Mato Tipila/Bear’s Lodge Butte [Devil's Tower], Wyoming. From W[est] side showing millions of tons of fallen rock. Tower 800 feet high from its base, by Grabill, John C. H., 1890.
1) 3577b
2) 3577a
According to the Native American tribes of the Kiowa and Lakota, a group of girls went out to play and were spotted by several giant bears, who began to chase them. In an effort to escape the bears, the girls climbed atop a rock, fell to their knees, and prayed to the Great Spirit to save them. Hearing their prayers, the Great Spirit made the rock rise from the ground towards the heavens so that the bears could not reach the girls. The bears, in an effort to climb the rock, left deep claw marks in the sides, which had become too steep to climb. Those are the marks which appear today on the sides of Devils Tower. When the girls reached the sky, they were turned into the stars of the Pleiades.
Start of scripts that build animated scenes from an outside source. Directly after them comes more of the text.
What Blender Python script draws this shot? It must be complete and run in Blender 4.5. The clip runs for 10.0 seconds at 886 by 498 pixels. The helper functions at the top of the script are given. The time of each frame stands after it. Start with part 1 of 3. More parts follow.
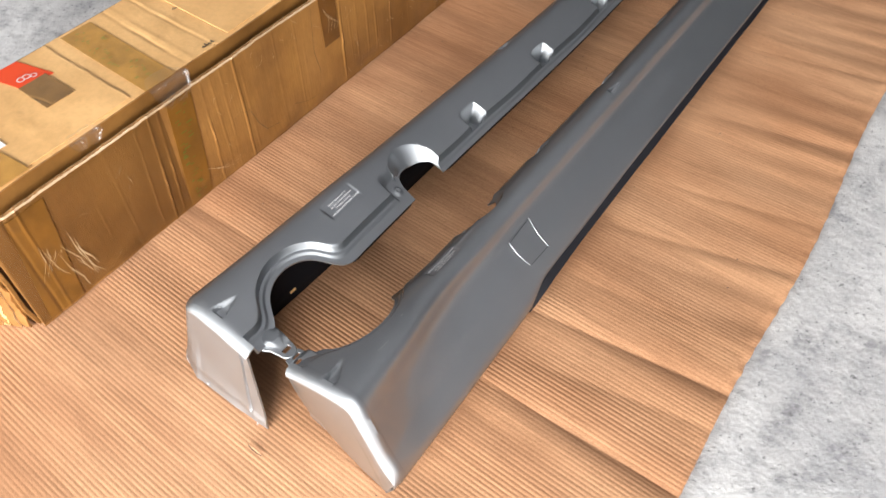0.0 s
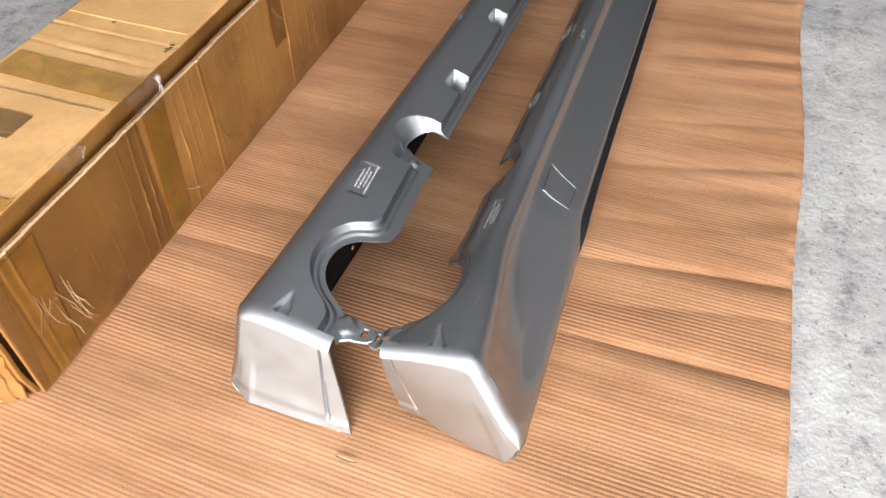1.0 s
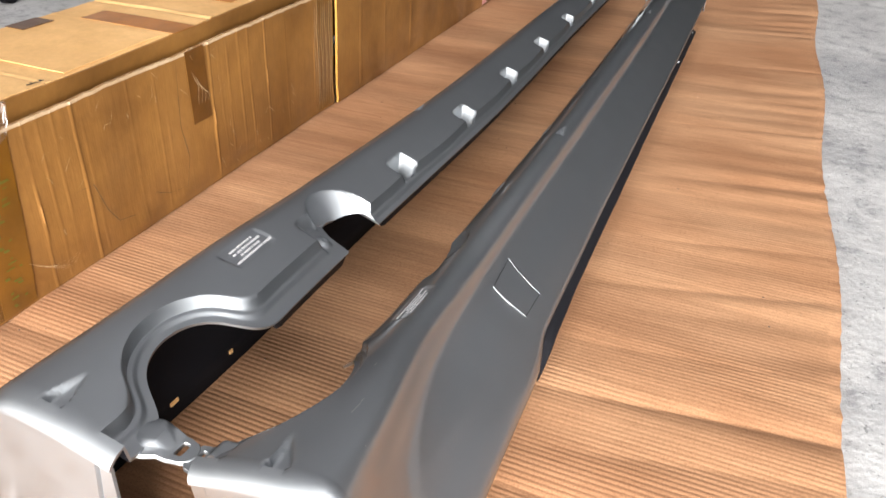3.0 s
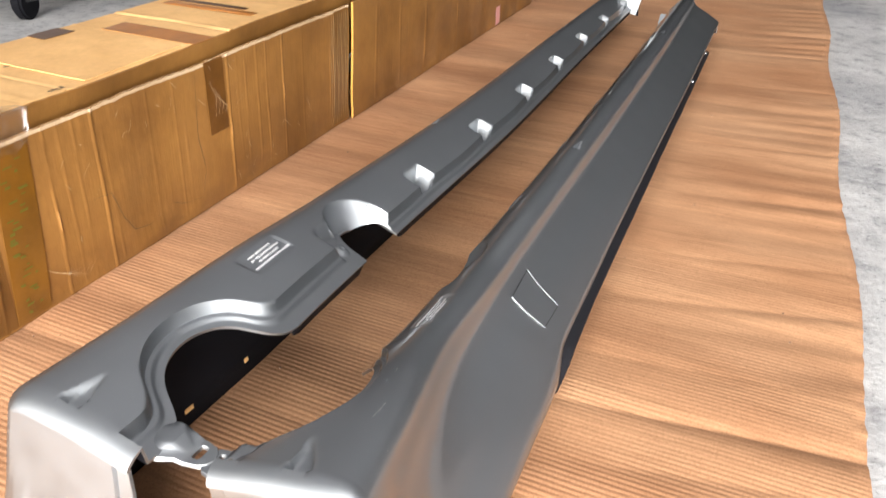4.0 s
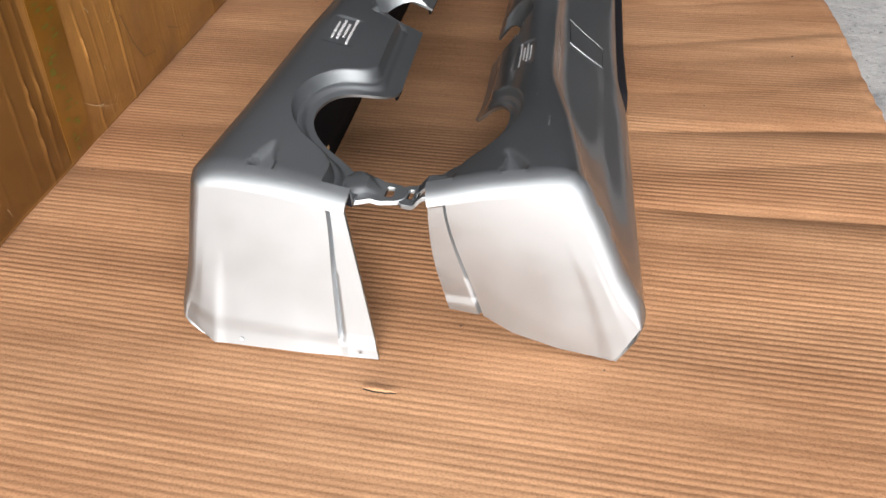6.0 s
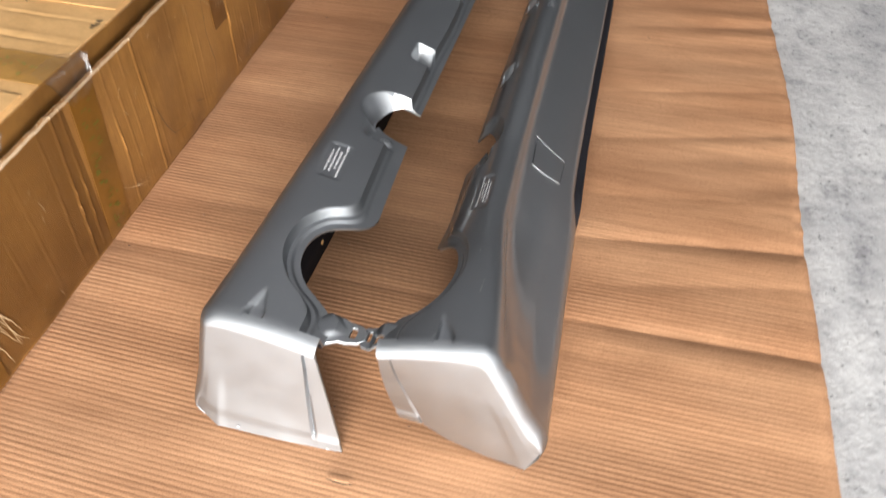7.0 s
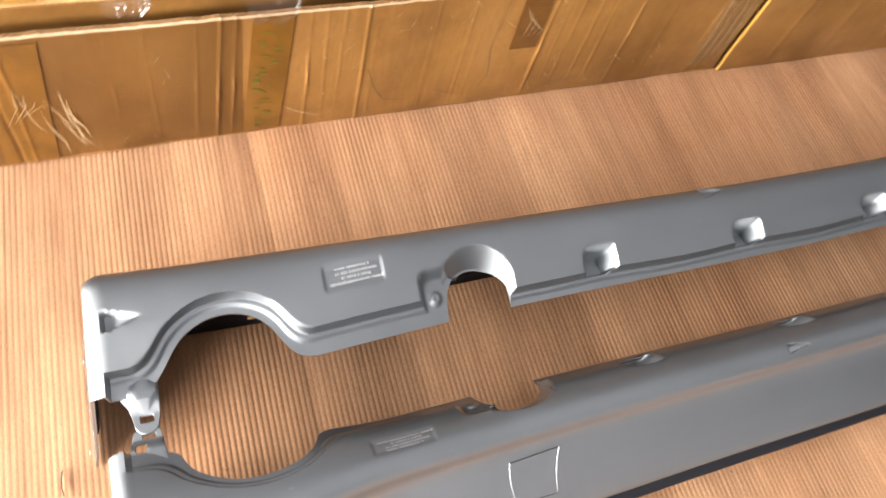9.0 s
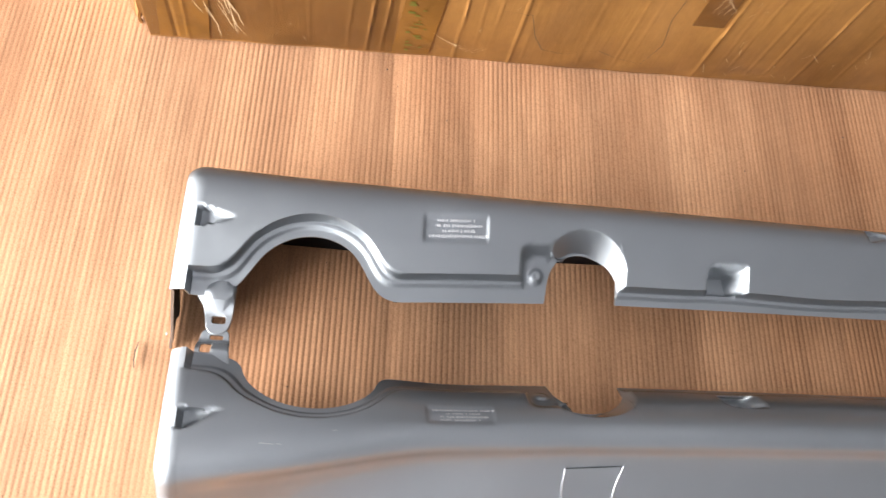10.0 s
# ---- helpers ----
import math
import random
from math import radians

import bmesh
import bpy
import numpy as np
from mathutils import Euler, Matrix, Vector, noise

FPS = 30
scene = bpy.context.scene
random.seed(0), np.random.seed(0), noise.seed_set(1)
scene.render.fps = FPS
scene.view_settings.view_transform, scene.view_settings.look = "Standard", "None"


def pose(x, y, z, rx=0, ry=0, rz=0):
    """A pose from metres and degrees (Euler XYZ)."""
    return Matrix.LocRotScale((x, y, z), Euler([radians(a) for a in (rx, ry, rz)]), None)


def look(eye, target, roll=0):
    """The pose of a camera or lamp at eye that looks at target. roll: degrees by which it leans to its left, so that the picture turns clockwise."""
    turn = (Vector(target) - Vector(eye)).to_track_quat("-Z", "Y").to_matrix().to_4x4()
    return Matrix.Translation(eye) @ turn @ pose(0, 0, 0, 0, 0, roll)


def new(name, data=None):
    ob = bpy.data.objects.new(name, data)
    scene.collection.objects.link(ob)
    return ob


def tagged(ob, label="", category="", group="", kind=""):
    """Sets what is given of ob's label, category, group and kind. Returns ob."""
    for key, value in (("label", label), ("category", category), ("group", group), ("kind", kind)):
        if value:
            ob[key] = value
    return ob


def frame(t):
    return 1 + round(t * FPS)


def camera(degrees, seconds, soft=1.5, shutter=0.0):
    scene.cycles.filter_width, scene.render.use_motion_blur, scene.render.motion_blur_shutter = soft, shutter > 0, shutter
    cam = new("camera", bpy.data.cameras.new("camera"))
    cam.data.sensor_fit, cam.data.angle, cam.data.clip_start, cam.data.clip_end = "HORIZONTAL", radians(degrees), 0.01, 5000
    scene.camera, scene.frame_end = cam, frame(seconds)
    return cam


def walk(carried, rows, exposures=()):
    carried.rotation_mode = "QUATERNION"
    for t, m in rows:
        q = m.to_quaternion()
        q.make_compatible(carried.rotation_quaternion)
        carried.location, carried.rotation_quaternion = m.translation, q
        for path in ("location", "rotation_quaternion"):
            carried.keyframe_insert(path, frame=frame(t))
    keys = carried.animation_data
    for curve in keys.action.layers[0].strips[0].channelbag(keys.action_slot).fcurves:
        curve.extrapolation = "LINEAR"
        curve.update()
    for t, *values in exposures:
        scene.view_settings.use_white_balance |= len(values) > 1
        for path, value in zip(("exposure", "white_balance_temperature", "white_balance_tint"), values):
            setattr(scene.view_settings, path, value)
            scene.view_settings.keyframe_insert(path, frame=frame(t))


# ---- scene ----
from mathutils import geometry

cam = camera(59.9, 10.0, shutter=0.28)
PATH = [
    (0, (0.029, 0.001, 0.877), (-0.803, 0.983, -0.654), -2.8),
    (0.5, (-0.087, -0.035, 0.812), (-0.81, 1.048, -0.706), -5.6),
    (1, (-0.155, -0.161, 0.764), (-0.718, 1.095, -0.686), -3.0),
    (1.5, (-0.169, -0.152, 0.623), (-0.706, 1.19, -0.759), -0.8),
    (2, (-0.131, -0.079, 0.52), (-0.713, 1.297, -0.809), 0.5),
    (2.5, (-0.126, -0.021, 0.501), (-0.776, 1.462, -0.674), 1.0),
    (2.7, (-0.126, -0.009, 0.503), (-0.803, 1.507, -0.612), 0.9),
    (3.8, (-0.136, -0.005, 0.496), (-0.867, 1.581, -0.479), 1.4),
    (4, (-0.137, -0.014, 0.488), (-0.869, 1.559, -0.505), 1.3),
    (4.5, (-0.142, -0.043, 0.464), (-0.847, 1.463, -0.647), 0.5),
    (5, (-0.173, -0.087, 0.441), (-0.803, 1.359, -0.789), -1.3),
    (5.2, (-0.196, -0.108, 0.427), (-0.782, 1.328, -0.836), -2.5),
    (6.3, (-0.318, -0.172, 0.446), (-0.61, 1.312, -0.863), -1.3),
    (6.5, (-0.31, -0.173, 0.486), (-0.592, 1.295, -0.843), -0.9),
    (7, (-0.233, -0.133, 0.666), (-0.641, 1.203, -0.765), -1.4),
    (7.5, (-0.092, 0.018, 0.825), (-0.758, 1.197, -0.647), -1.9),
    (8, (-0.06, 0.108, 0.846), (-0.844, 1.245, -0.601), 4.8),
    (8.5, (-0.17, 0.242, 0.799), (-1.049, 1.131, -0.762), 13.6),
    (9, (-0.206, 0.327, 0.788), (-1.087, 0.916, -0.908), 20.6),
    (9.5, (-0.201, 0.398, 0.782), (-1.067, 0.703, -0.995), 20.3),
    (10, (-0.244, 0.364, 0.76), (-1.029, 0.609, -1.063), 20.7),
]
walk(cam, [(t, look(eye, target, roll)) for t, eye, target, roll in PATH],
     exposures=[(0, 0.79, 6300, 10), (1, 0.72, 6300, 10), (2, 0.64, 6200, 10), (2.7, 0.9, 6300, 10), (3.8, 1.12, 6400, 10), (5.2, 0.45, 6400, 10), (6.5, 0.25, 6350, 10), (7, 0.53, 6350, 10), (7.5, 0.82, 6350, 10),
                (8.5, 1.22, 6450, 10), (9.5, 1.18, 6450, 10), (10, 1.14, 6150, 10)])

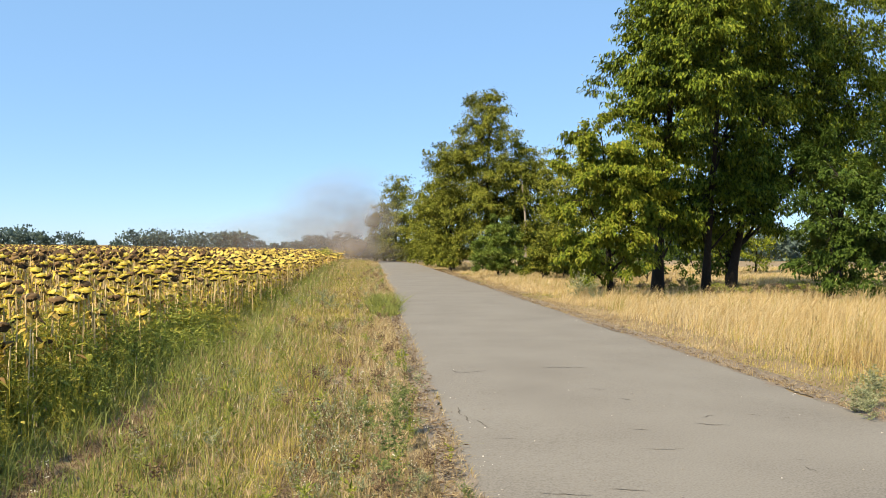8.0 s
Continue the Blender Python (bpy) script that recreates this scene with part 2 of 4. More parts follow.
def blades(x, y, z, height, width, lean=0.35, lean_way=None):
    """Bent grass blades: three triangles each."""
    n = len(x)
    a = rng.uniform(0, 2 * np.pi, n) if lean_way is None else lean_way + rng.normal(0, 0.9, n)
    l = np.abs(rng.normal(0, lean, n)) * height
    w = np.stack([np.cos(a), np.sin(a), np.zeros(n)], 1)
    f = rng.uniform(0, 2 * np.pi, n)
    s = np.stack([np.cos(f), np.sin(f), np.zeros(n)], 1) * (width * 0.5)[:, None]
    base = np.stack([x, y, z], 1)
    up = np.array([[0, 0, 1.0]])
    mid = base + w * (l * 0.3)[:, None] + up * (height * 0.55)[:, None]
    tip = base + w * l[:, None] + up * (height * np.sqrt(np.clip(1 - (l / np.maximum(height, 1e-6)) ** 2 * 0.5, 0.2, 1)))[:, None]
    v = np.stack([base - s, base + s, mid + s * 0.8, mid - s * 0.8, tip], 1)
    b = np.arange(n)[:, None] * 5
    t = np.concatenate([b + [0, 1, 2], b + [0, 2, 3], b + [3, 2, 4]], 1)
    return v.reshape(-1, 3), t.reshape(-1, 3)


def slivers(x, y, z, height, width, lean=0.35, lean_way=None):
    """Far grass blades: one leaning triangle each."""
    n = len(x)
    a = rng.uniform(0, 2 * np.pi, n) if lean_way is None else lean_way + rng.normal(0, 0.9, n)
    l = np.abs(rng.normal(0, lean, n)) * height
    f = rng.uniform(0, 2 * np.pi, n)
    s = np.stack([np.cos(f), np.sin(f), np.zeros(n)], 1) * (width * 0.6)[:, None]
    base = np.stack([x, y, z], 1)
    tip = base + np.stack([np.cos(a) * l, np.sin(a) * l, height * 0.95], 1)
    v = np.stack([base - s, base + s, tip], 1)
    return v.reshape(-1, 3), np.arange(n * 3).reshape(-1, 3)


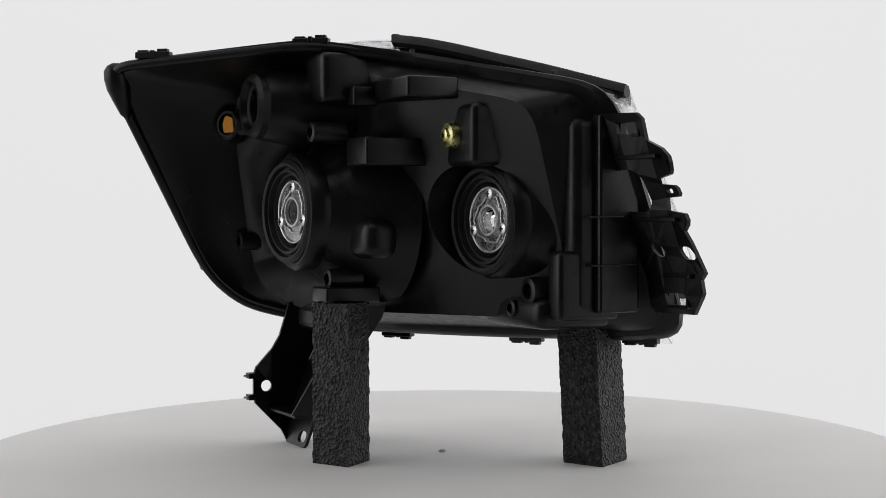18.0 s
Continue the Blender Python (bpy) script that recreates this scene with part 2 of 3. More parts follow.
# ---- the studio ----
def studio():
    east, west = -43, 214
    bm = bmesh.new()
    rows = []
    prof = [(2.6, -0.9), (2.6, 0.2), (2.6, 1.2), (2.55, 1.9), (2.35, 2.3), (1.95, 2.58)]
    for i in range(61):
        t = radians(east + (west - east) * i / 60)
        rows.append([bm.verts.new((r * math.cos(t), r * math.sin(t) - 0.2, z)) for r, z in prof])
    for i in range(60):
        for k in range(len(prof) - 1):
            bm.faces.new((rows[i][k], rows[i + 1][k], rows[i + 1][k + 1], rows[i][k + 1]))
    me = bpy.data.meshes.new("backdrop")
    bm.to_mesh(me)
    bm.free()
    me.polygons.foreach_set("use_smooth", [True] * len(me.polygons))
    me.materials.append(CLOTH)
    ob = tagged(new("backdrop", me), "curved white cloth backdrop, its brightness put in as emission", "backdrop", kind="structure")
    solid(ob, 0.01, -1)

    def slab(name, dims, mat, label):
        bm = box_bm(*dims, bevel=0)
        me = bpy.data.meshes.new(name)
        bm.to_mesh(me)
        bm.free()
        me.materials.append(mat)
        return tagged(new(name, me), label, name.split("_")[0], kind="structure")
    slab("floor", (-3.6, 3.6, -3.6, 3.4, -1.0, -0.9), FLOORING, "grey studio floor under the turntable")
    slab("ceiling", (-3.6, 3.6, -3.6, 3.4, 3.0, 3.1), WALL, "dark studio ceiling")
    slab("wall_south", (-3.6, 3.6, -3.7, -3.6, -0.9, 3.0), WALL, "dark studio wall behind the camera")
    slab("wall_west", (-3.7, -3.6, -3.6, 3.4, -0.9, 3.0), WALL, "dark studio side wall")
    slab("wall_east", (3.6, 3.7, -3.6, 3.4, -0.9, 3.0), WALL, "dark studio side wall")
    slab("wall_north", (-3.6, 3.6, 3.4, 3.5, -0.9, 3.0), WALL, "dark studio wall behind the backdrop")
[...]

Close viewing of resp. image 3577b and 3577a leads to more questions than answers: exactly the same vantage point, it's likely to be the same day (looking at the rock configuration in the foreground), but in the first image the left side seems to be 'cut of' at the base, in an attempt to make it look smaller and higher? The tree that appears on the left in the second image seems to confirm this. So is it really 'bluriness' as the first image is qualified by LOC? When enlarged it almost seems like a ghost-like layered transparancy. How come? Another lens? Retouche? Or spirits? Only God knows why.